Bisnis.com, JAKARTA -- Dinas Lingkungan Hidup (DLH) Jakarta mengklaim akan meniru kota-kota besar di dunia seperti Paris dan Bangkok dalam menangani polusi udara.
Kepala Dinas Lingkungan Hidup Jakarta Asep Kuswanto menuturkan bahwa Jakarta perlu memiliki sistem pemantauan udara yang lebih canggih, seperti yang digunakan di kota-kota besar dunia.
“Belajar dari kota lain, Bangkok memiliki 1.000 stasiun pemantauan kualitas udara (SPKU), Paris memiliki 400 SPKU. Jakarta saat ini Jakarta sudah memiliki 111 SPKU dari sebelumnya hanya 5 unit. Ke depan kita akan menambah jumlah sensor agar bisa melakukan intervensi yang lebih cepat dan akurat,” jelasnya dalam keterangan resminya, Selasa (18/3/2025).
Lebih lanjut, DLH juga menargetkan penambahan 1.000 sensor kualitas udara berbiaya rendah agar pemantauan lebih luas dan akurat. Diklaim, bahwa dengan upaya ini, sumber pencemaran dapat terdeteksi lebih jelas, termasuk bagaimana polutan dari luar Jakarta masuk ke wilayah Ibukota.
Terlebih, Dia juga menekankan bahwa keterbukaan data dinilai menjadi langkah penting untuk memperbaiki kualitas udara secara sistematis. Menurutnya, hal ini agar intervensi menjadi lebih efektif.

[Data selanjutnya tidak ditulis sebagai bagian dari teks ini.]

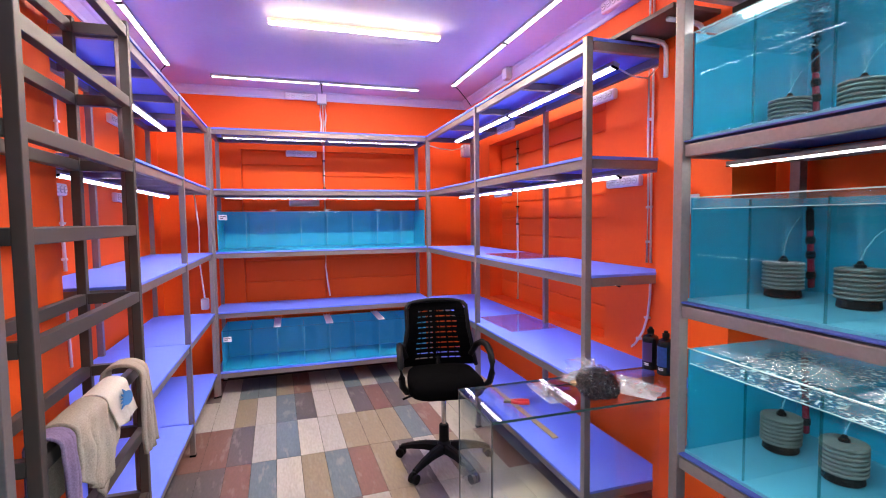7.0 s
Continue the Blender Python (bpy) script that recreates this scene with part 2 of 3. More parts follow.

"Yang dibutuhkan bukan hanya intervensi sesaat, tetapi langkah-langkah berkelanjutan dan luar biasa dalam menangani pencemaran udara,” ujar Asep.
Baca Juga
Di samping itu, Guru Besar Teknik Lingkungan Institut Teknologi Bandung (ITB) Puji Lestari menuturkan bahwa polusi udara di Jakarta sebagian besar berasal dari aktivitas industri yang tersebar di wilayah Jabodetabek.
“Sektor industri, termasuk pembangkit listrik dan emisi karbon monoksida (CO), masih menjadi kontributor utama pencemaran udara, diikuti oleh emisi dari kendaraan penumpang," jelasnya.
Selain faktor internal, dikatakan bahwa kondisi udara Jakarta dipengaruhi oleh wilayah sekitarnya, yang berkontribusi pada penurunan kualitas udara.
Puji kemudian juga menilai, bahwa interaksi antara berbagai sumber pencemaran menyebabkan tingkat polusi di Jakarta lebih kompleks.
Sebab demikian, lanjutnya, diperlukan koordinasi lintas wilayah dan pendekatan berbasis data yang lebih terbuka agar perbaikan kualitas udara Jakarta lebih signifikan.